Refined product prices have risen faster than crude on the rebound, suggesting higher demand.
All in all, the IEA suggests that oil prices have become range bound with Brent futures trading around $60/bbl and WTI nearer to $50/bbl.
The IEA puts it like this: “Behind the facade of stability, the rebalancing triggered by the price collapse has yet to run its course, and it might be overly optimistic to expect it to proceed smoothly.”
With US supply up, estimates of Q4 2014 US output have been revised up as have forecasts for supply in Q1. A great deal of oil is going into storage but costs are rising as available storage becomes far more difficult to find.
The steep drop in the US rig count was behind the price increase at the end of January but the impact of still strong US supply growth has been balanced out by the volumes of oil going into storage.
“At last count, total US crude stocks stood at 468m bbls, an all-time record.
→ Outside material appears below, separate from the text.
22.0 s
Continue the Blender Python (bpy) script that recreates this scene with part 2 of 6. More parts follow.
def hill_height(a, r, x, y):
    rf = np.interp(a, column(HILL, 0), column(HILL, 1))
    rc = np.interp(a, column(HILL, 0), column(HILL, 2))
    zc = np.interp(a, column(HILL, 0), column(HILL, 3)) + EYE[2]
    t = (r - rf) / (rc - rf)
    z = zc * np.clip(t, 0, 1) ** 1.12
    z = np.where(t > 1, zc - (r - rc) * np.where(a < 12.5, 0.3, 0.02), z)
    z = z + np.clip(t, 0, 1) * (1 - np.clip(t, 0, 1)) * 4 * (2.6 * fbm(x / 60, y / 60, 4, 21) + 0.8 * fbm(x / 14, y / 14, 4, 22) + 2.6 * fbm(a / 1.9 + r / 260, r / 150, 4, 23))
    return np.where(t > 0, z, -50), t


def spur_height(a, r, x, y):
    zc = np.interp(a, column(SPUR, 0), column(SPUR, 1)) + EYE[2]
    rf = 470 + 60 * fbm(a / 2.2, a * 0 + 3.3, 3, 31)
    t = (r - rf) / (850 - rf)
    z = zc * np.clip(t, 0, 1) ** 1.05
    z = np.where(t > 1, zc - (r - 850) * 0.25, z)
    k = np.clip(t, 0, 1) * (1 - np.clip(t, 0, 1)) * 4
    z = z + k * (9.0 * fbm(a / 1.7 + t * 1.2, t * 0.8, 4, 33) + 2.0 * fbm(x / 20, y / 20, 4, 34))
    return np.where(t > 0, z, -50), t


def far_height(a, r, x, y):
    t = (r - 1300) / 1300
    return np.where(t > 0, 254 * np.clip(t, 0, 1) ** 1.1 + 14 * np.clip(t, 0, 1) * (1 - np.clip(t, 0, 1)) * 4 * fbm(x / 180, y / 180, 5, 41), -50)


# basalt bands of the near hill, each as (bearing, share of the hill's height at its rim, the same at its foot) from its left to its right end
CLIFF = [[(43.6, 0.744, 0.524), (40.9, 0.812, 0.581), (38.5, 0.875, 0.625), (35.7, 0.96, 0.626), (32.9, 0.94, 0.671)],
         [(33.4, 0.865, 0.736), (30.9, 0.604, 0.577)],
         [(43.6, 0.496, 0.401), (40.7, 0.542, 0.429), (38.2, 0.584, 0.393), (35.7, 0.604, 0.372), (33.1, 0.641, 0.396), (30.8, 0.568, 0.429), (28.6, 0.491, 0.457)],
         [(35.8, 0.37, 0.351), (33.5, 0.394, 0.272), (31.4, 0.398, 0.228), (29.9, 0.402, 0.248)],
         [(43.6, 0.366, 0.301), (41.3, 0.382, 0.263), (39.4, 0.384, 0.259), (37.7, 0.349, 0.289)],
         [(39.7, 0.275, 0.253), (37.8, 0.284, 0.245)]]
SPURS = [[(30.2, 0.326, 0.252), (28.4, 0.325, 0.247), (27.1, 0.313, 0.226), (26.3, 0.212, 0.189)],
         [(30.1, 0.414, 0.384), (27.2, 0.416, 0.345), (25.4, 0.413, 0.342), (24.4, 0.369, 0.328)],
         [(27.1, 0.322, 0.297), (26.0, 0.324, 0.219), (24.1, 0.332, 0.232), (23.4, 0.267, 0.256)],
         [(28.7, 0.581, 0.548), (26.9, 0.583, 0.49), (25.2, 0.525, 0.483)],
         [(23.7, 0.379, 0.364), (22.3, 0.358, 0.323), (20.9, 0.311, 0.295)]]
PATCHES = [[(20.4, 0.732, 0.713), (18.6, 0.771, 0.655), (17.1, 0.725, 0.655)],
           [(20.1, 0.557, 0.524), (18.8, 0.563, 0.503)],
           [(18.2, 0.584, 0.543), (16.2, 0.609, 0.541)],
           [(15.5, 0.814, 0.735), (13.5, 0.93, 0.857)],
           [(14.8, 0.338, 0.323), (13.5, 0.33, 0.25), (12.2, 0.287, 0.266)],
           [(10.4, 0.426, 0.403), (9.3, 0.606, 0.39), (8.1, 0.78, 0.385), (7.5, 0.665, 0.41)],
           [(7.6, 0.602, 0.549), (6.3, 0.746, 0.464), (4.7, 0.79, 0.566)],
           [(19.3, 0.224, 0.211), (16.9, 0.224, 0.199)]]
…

The unwinding of seasonal refinery maintenance may slow US crude stock builds in the second quarter of 2015 but will not stop them, and stocks may soon test storage capacity limits,” said the IEA.
So more price weakness would be likely to follow which would put further pressure on for supply cutbacks.
And, of course, the reactions to sharper supply cutbacks could be abrupt. Supply disruptions are possible given conflict and political turmoil in the Middle East and North Africa, and also because of the strength of the US dollar.
“Product demand has shown signs of life, with even European demand emerging from a secular decline to show strong growth of 3.2% in December and 0.9% in January,” says the IEA, But it does warn of the impact that possibly North America weather-related seasonal factors may be having on the data. And demand may have also been supported by storage-related plays, it added.